Dr. Perlman: My own research is on the centers of galaxies, particularly their central black holes. Most supermassive black holes don’t do very much. Like the one in the center of our galaxy, they sit there, taking in matter when it gets too close, but they don’t take in much matter or have bright accretion flows because matter isn’t being forced inside.

One of the questions I’m most interested in is, what causes a black hole to become active, take in lots of material and have bright accretion flows? We can only study that with the kinds of multi-scale views of a galaxy that Euclid is providing.
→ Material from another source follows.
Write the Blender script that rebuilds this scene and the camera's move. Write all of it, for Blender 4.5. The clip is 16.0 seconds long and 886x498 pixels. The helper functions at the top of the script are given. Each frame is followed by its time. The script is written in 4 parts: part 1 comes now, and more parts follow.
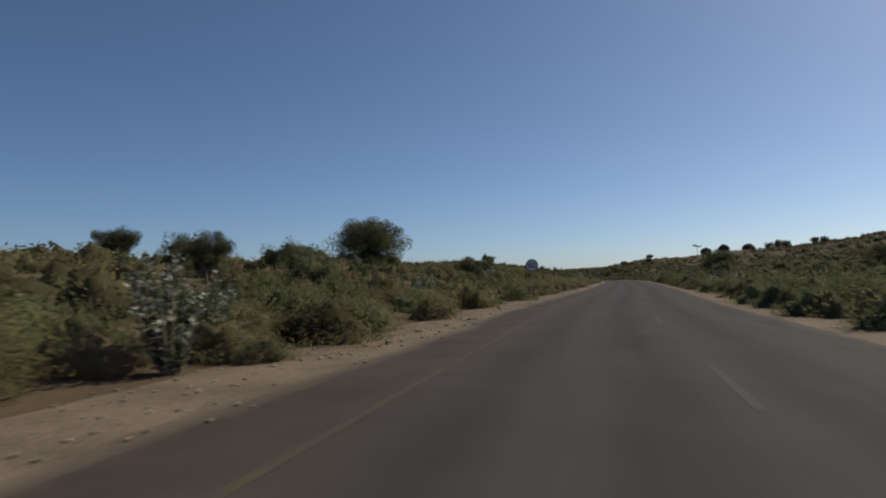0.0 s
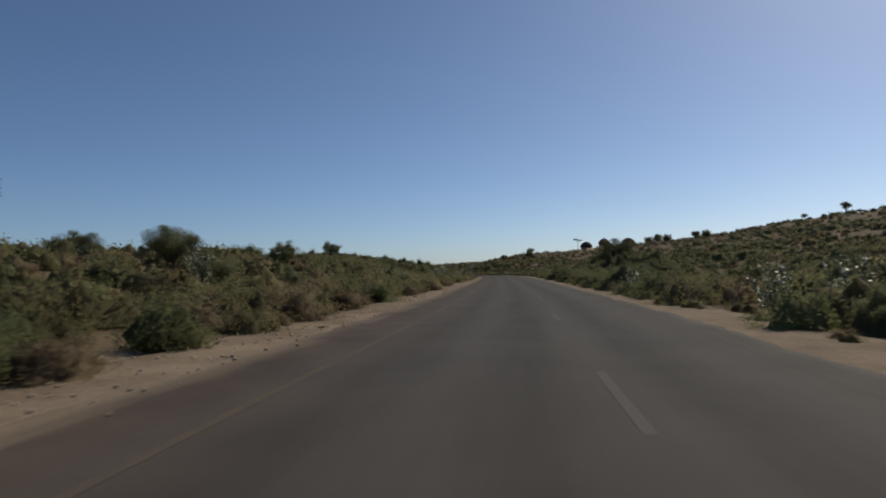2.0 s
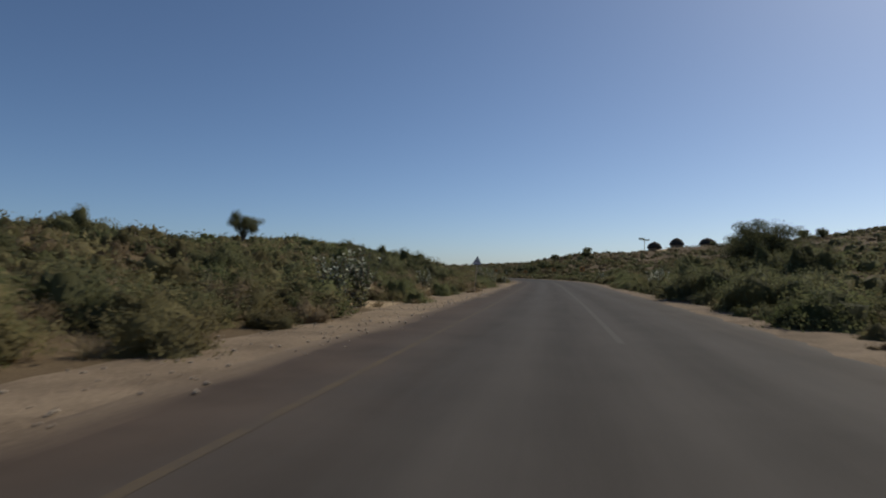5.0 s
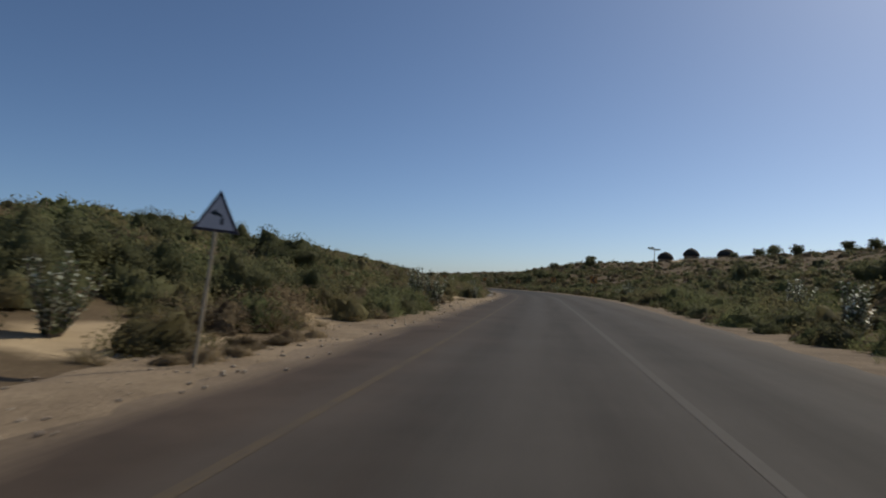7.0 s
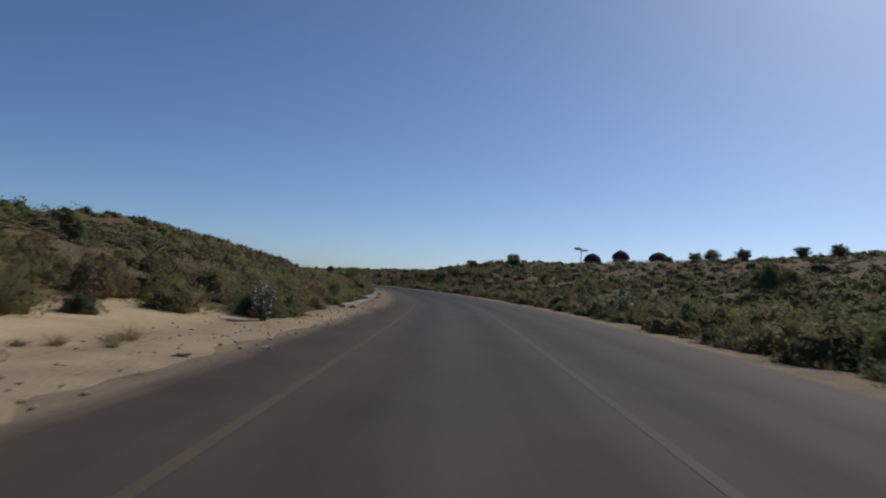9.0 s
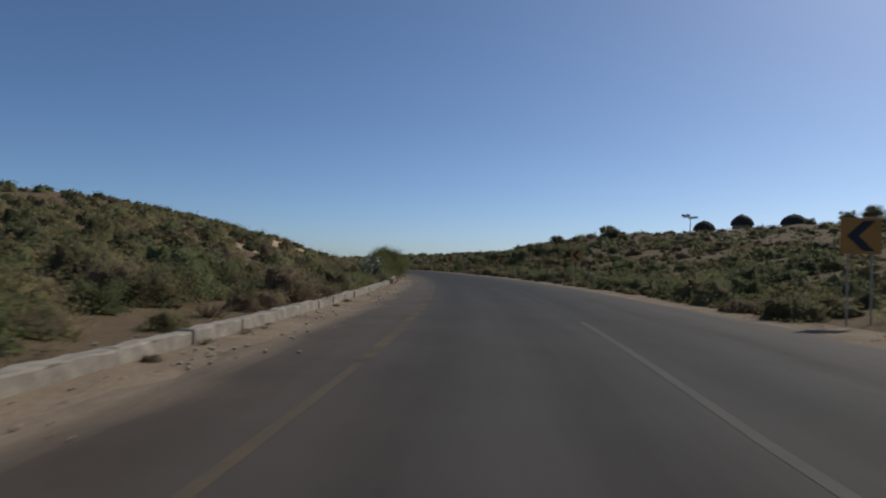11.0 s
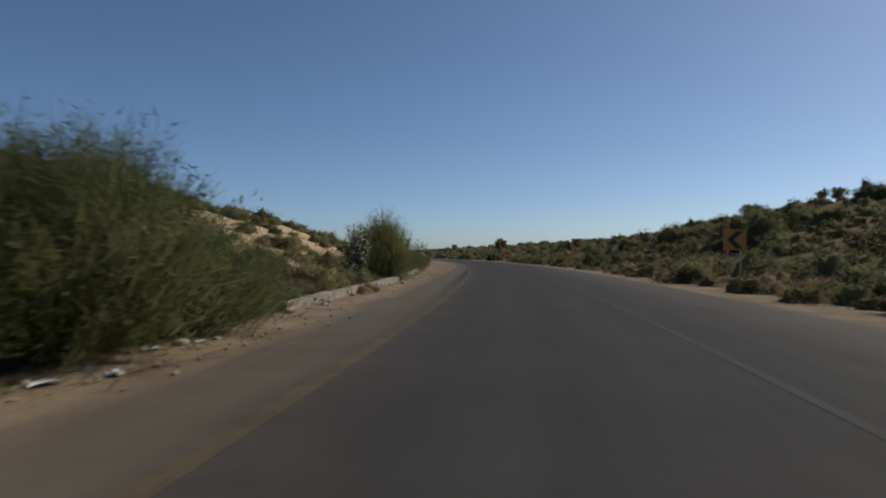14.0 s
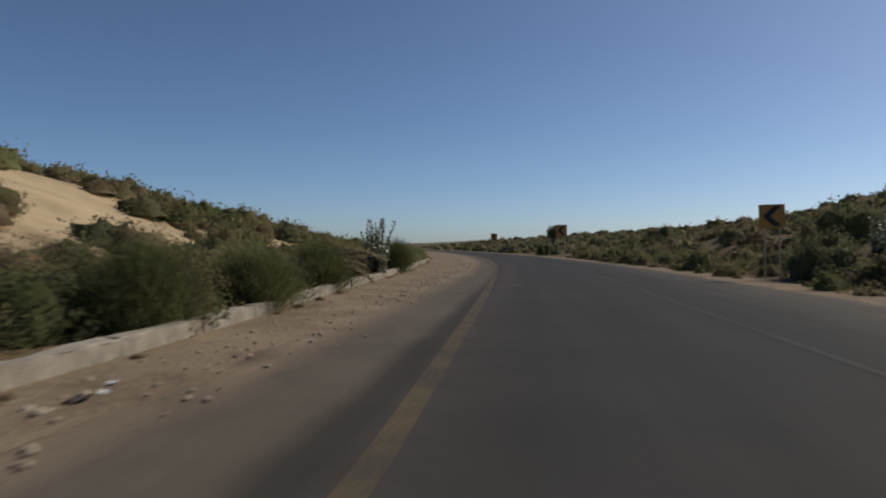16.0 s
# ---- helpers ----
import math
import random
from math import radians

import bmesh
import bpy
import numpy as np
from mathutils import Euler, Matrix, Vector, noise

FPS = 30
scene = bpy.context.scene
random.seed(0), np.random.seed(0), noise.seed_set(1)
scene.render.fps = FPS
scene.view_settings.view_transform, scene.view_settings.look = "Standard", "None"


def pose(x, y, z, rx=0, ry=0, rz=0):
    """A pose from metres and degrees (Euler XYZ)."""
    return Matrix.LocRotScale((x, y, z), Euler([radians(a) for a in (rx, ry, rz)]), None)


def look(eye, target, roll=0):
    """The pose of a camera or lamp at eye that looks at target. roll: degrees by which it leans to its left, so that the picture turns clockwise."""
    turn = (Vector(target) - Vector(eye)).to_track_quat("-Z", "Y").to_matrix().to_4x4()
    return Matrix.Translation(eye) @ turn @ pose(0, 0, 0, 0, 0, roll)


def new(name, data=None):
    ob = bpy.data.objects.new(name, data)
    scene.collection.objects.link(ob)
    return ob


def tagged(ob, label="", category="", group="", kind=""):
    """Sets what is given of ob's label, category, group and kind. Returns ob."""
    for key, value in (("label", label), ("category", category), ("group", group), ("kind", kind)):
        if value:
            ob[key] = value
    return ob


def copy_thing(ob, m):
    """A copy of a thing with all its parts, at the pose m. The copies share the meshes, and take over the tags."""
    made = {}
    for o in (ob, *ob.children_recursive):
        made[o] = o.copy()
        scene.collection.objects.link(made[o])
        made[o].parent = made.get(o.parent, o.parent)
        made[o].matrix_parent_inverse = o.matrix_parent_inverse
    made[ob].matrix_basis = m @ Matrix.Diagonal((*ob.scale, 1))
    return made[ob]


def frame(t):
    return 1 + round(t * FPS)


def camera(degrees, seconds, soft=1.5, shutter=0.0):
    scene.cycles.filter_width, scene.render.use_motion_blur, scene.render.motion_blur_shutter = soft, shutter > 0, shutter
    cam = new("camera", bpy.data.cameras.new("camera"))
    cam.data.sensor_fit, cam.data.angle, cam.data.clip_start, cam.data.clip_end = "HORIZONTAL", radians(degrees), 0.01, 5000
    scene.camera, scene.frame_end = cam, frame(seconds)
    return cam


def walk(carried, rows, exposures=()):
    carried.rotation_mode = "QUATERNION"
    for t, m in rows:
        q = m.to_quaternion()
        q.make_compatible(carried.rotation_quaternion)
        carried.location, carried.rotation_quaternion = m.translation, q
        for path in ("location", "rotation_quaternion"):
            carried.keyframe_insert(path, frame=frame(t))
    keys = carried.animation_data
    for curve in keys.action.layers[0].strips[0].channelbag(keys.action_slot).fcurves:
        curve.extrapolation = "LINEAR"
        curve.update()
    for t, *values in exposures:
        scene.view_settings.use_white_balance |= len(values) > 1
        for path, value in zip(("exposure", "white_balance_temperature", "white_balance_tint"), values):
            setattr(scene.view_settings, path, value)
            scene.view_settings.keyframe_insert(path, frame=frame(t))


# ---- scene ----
cam = camera(69.42, 16.0, soft=2.0, shutter=0.18)
PATH = [
    (0.0, pose(-1.328, 3.827, 1.245, 92.869, 1.445, 14.091)),
    (0.5, pose(-1.363, 12.616, 1.245, 92.483, -1.083, 16.874)),
    (1.0, pose(-1.117, 21.271, 1.245, 92.951, 0.952, 6.138)),
    (1.5, pose(-0.951, 29.797, 1.245, 92.653, 0.212, 4.297)),
    (2.0, pose(-0.441, 38.277, 1.245, 92.146, 1.367, 3.701)),
    (2.5, pose(0.087, 46.689, 1.245, 90.727, 1.013, 6.275)),
    (3.0, pose(0.482, 55.047, 1.245, 91.651, 0.399, 7.527)),
    (3.5, pose(0.764, 63.337, 1.245, 90.603, -0.433, 7.596)),
    (6.0, pose(1.794, 104.365, 1.245, 93.050, -0.367, 8.556)),
    (6.5, pose(1.918, 112.622, 1.245, 92.560, -0.541, 8.608)),
    (7.0, pose(1.914, 120.903, 1.245, 92.928, -1.885, 7.962)),
    (7.5, pose(1.943, 129.223, 1.245, 92.396, -5.453, 9.190)),
    (8.0, pose(2.023, 137.610, 1.245, 91.516, -4.536, 9.380)),
    (8.5, pose(2.073, 146.088, 1.245, 92.370, -4.309, 7.229)),
    (9.0, pose(2.075, 154.654, 1.245, 93.150, -3.864, 0.367)),
    (9.5, pose(2.003, 163.330, 1.245, 95.182, -4.954, 1.157)),
    (10.0, pose(1.889, 172.181, 1.245, 91.795, -3.396, 1.552)),
    (10.2, pose(2.055, 175.729, 1.245, 91.978, -3.106, 2.909)),
    (12.3, pose(0.456, 212.813, 1.245, 89.826, -0.627, 12.228)),
    (12.5, pose(-0.047, 216.394, 1.245, 89.412, -3.367, 12.966)),
    (13.0, pose(-1.074, 225.540, 1.245, 89.806, -3.640, 15.340)),
    (13.5, pose(-2.497, 234.624, 1.245, 89.706, -0.970, 16.788)),
    (14.0, pose(-4.275, 243.560, 1.245, 90.475, -0.198, 18.774)),
    (14.5, pose(-6.374, 252.273, 1.245, 89.780, 1.365, 19.152)),
    (15.0, pose(-8.829, 260.896, 1.245, 89.703, 0.395, 20.492)),
    (15.5, pose(-11.446, 269.406, 1.245, 89.707, -0.455, 21.305)),
    (16.0, pose(-13.556, 278.085, 1.245, 89.752, 0.036, 23.115)),
]
walk(cam, PATH, exposures=[(0.0, -0.5, 6500, 6), (8.0, -0.5, 6450, 6), (9.5, -0.5, 5900, 6), (10.2, -0.5, 5900, 6), (12.3, -0.42, 6450, 6), (16.0, -0.42, 6500, 6)])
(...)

I also study jets: large and energetic flows of matter coming out of the centers of galaxies that are actively accreting. Euclid’s wide-angle view is going to give us an appreciation of their structure and impact on surrounding matter in new ways we’ve never been able to look at before.

About Eric Perlman

Eric Perlman, Ph.D., is an observational astrophysicist whose research concentrates on the nuclei of galaxies and their physics and evolution, particularly those in which the central black hole has a large rate of accretion and is abnormally active. His funding includes two NASA Long-Term Space Astrophysics grants and two National Science Foundation Astronomy & Astrophysics grants, as well as two dozen approved Hubble Telescope and Chandra Observatory grants.